Identify the lines that contain the string "noise" and report only how many there are.

**Records**
----------
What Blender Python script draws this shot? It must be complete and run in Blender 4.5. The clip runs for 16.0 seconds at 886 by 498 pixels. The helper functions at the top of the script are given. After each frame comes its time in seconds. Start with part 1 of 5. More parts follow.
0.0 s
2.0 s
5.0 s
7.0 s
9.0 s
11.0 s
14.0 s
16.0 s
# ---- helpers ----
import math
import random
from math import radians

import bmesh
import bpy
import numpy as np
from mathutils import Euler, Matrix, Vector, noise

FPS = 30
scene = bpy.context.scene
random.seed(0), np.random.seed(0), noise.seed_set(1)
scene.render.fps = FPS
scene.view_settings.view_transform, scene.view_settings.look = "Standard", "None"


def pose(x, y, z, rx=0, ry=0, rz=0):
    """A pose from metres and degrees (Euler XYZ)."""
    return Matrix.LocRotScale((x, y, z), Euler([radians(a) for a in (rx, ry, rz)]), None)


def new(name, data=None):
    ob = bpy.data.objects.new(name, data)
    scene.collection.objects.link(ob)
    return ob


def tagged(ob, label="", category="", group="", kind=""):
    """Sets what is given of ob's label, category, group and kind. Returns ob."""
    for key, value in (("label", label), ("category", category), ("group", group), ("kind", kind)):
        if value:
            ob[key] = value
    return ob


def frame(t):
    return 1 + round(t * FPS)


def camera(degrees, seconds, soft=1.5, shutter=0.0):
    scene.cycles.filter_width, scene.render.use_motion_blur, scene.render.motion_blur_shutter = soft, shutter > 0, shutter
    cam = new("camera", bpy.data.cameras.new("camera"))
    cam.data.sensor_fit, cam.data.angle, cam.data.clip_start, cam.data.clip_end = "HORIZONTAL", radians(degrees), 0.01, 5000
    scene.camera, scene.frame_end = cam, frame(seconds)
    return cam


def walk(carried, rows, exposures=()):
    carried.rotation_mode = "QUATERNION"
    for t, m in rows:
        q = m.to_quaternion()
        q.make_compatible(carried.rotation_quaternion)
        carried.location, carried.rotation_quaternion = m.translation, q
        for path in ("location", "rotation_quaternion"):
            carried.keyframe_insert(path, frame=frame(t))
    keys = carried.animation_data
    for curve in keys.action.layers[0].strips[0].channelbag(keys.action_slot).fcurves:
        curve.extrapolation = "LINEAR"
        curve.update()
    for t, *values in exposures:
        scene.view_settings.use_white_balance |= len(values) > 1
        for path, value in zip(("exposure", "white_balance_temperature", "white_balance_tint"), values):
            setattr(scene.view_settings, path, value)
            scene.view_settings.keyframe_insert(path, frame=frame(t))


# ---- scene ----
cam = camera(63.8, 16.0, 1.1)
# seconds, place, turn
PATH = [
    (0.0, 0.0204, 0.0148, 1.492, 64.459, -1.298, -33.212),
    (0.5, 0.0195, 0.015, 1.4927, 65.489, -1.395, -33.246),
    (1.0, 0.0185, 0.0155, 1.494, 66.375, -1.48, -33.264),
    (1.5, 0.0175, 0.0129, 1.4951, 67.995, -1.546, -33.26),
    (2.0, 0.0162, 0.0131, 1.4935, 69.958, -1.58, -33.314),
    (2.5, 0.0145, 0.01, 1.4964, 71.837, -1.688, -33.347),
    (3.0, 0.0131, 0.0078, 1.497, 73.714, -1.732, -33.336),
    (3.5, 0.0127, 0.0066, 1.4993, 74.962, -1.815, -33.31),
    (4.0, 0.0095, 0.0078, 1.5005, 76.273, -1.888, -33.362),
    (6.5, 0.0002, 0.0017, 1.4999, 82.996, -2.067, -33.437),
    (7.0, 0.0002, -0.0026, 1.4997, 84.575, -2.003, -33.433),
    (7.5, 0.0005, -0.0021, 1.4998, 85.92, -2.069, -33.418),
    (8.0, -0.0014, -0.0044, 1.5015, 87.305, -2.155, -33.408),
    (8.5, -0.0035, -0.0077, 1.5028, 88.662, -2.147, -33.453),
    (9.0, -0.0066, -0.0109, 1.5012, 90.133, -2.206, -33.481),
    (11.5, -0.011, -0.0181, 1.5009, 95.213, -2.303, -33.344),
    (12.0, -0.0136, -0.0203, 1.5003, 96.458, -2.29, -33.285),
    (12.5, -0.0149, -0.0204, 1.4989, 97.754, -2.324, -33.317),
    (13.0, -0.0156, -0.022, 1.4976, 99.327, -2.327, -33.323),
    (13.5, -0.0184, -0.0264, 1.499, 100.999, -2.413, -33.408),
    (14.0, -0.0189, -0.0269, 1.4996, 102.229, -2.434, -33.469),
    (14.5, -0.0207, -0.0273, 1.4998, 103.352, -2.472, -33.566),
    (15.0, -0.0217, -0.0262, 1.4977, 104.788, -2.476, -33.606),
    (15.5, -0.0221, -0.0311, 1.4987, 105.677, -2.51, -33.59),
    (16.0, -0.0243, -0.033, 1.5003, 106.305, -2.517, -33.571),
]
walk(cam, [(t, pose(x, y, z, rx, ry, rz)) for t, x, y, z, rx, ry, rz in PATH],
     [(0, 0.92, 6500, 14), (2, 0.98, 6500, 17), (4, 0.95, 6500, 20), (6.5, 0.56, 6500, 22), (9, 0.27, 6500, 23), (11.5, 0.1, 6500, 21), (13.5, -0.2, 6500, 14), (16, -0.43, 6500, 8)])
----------
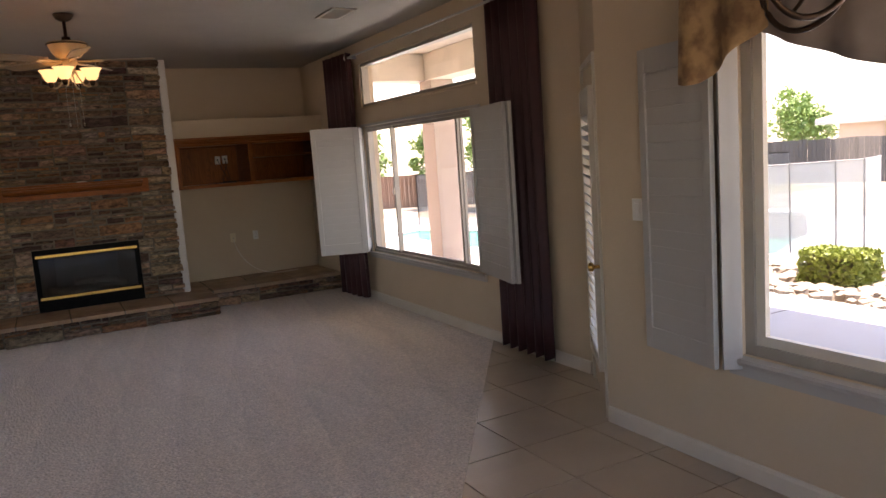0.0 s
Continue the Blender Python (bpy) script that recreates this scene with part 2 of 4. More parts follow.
----------
**Answer in full**
2